Think throwing yourself into every battle will actually sharpen your freestyle? It’s not the shortcut you believe it is. What you’re missing after the hype fades says everything.
The Hype Trap: Why Battles Feel Like Practice
Everyone in the community knows that person who jumps into every cypher or battle. You’d think more is always better, right? Honestly, I get it. The adrenaline, the crowd yelling, the beat pulsing louder than your heartbeat—it feels like the ultimate test.
But that regular hit of energy tricks a lot of us. Winning a battle (or even just throwing down a fun round) can convince you you’re actually improving your freestyle by default. Here’s the problem: it’s easy to confuse hype with progress. I’ve battled at festivals where all I remembered after was the crowd, not a single move I did. That’s a red flag. If you’re just soaking up energy without tracking what stuck, you’re coasting.
Cyphers and battles create a pressure cooker. Sometimes, they show your strengths. More often, though, you just reach for the same safe moves out of muscle memory. I’ve seen dancers freeze when their go-to doesn’t hit, proving that some cracks only show under pressure. If you’re repeating patterns, are you practicing—or just replaying what you already know?
What Practice Actually Looks Like
Here’s the messy reality.
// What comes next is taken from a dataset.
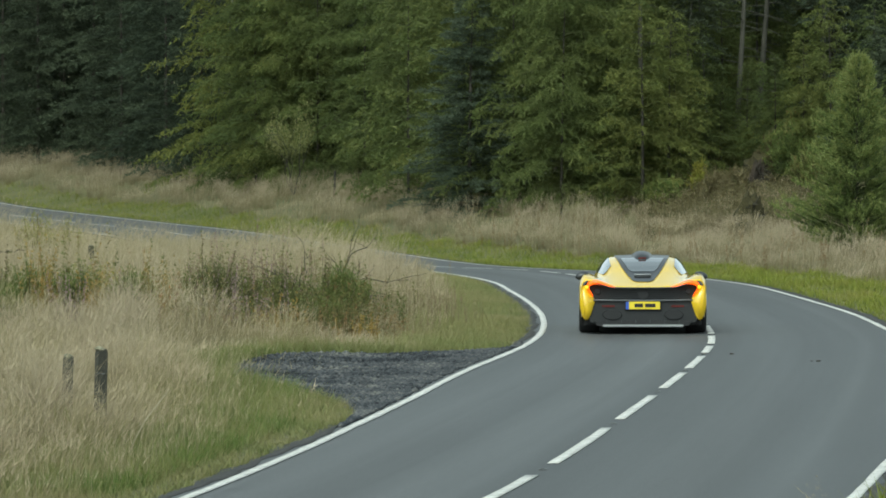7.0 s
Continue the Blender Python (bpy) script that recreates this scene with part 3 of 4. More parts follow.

Real practice, the kind that makes you sweat for the right reasons, usually isn’t loud or public. It’s solo sessions in a studio late at night, no one watching, working the same transition until you hate it, then love it again. That’s where the foundation happens.
Studio practice asks way more from you than any opponent could. You’re your own harshest judge. I remember taping my phone to the wall, recording every session, then cringing through playback. That’s how I caught the lazy arm during a pass or realized my groove was stiff at a certain tempo. This isn’t glamorous, but it’s where breakthroughs actually happen.
Freestyle needs space to breathe. If you’re only ever dancing to impress, your exploration gets stunted. No battle crowd is giving you honest, detailed feedback about your footwork’s heaviness or the way you missed the pocket on a triplet. You have to dig for that yourself. Practice should get ugly and detailed—the opposite of the polished, quick-hit versions we post online.
Growth Isn’t About Testing Alone
Don’t get me wrong; battles expose weak spots. I learned so much from getting absolutely wrecked by dancers who split the beat in ways my brain had never clocked. There’s value in public tests. But here’s the kicker: testing alone doesn’t move the needle.
Think about the kid in math class who takes quizzes every week but never bothers to study in between. They stay stuck at the same level. That’s what living for battles does. You need reps when nobody’s grading you. Dancers who actually improve between events are the ones who disappear for a minute to work, then come back surprising everyone with vocabulary you haven’t even seen before.
I’ve had seasons when I was so thirsty for outside validation, I said yes to every event. Surprise—my movement plateaued. My vocabulary shrunk, not expanded, because I was only flexing what already felt safe. When I finally pulled back and spent time getting lost in tracks at weird tempos or forcing myself into uncomfortable styles, that’s when things clicked.
How To Treat Battles (If You Want to Grow)
Battles are a pop quiz, not the actual class. You want them in your training, just not at the center. Take notes from every round (mental or written—yes, even in the bathroom stall post-round, I’ve done it). Record if you can. Review what defaulted under pressure versus what felt new. Ask a real one for honest feedback, not just “You killed it.”
In between, structure solo sessions around the holes you spotted. If you always gas out on round three, work stamina drills. If nerves blank your musicality, practice improvising over random playlists with actual mistakes, not just bangers you know by heart. Some of the best battlers I know spend way more time in headphones alone than they do in the spotlight.
And here’s the fun bit—sometimes just jamming with friends in a low-stakes living room cypher does more for your style than any high-pressure contest. Remember when house parties were the only “stage”? That’s where people grew the most because there was space to actually mess up, risk something, and recover. Find or create rehearsal spaces that let you be vulnerable, then step into battles as a test, not the workout.
If you’re serious about progression, save the battles for when you want to measure growth, not chase it. The rest of the time, get back into a lab mindset—even if it’s just your bedroom and your toughest critic is your own reflection.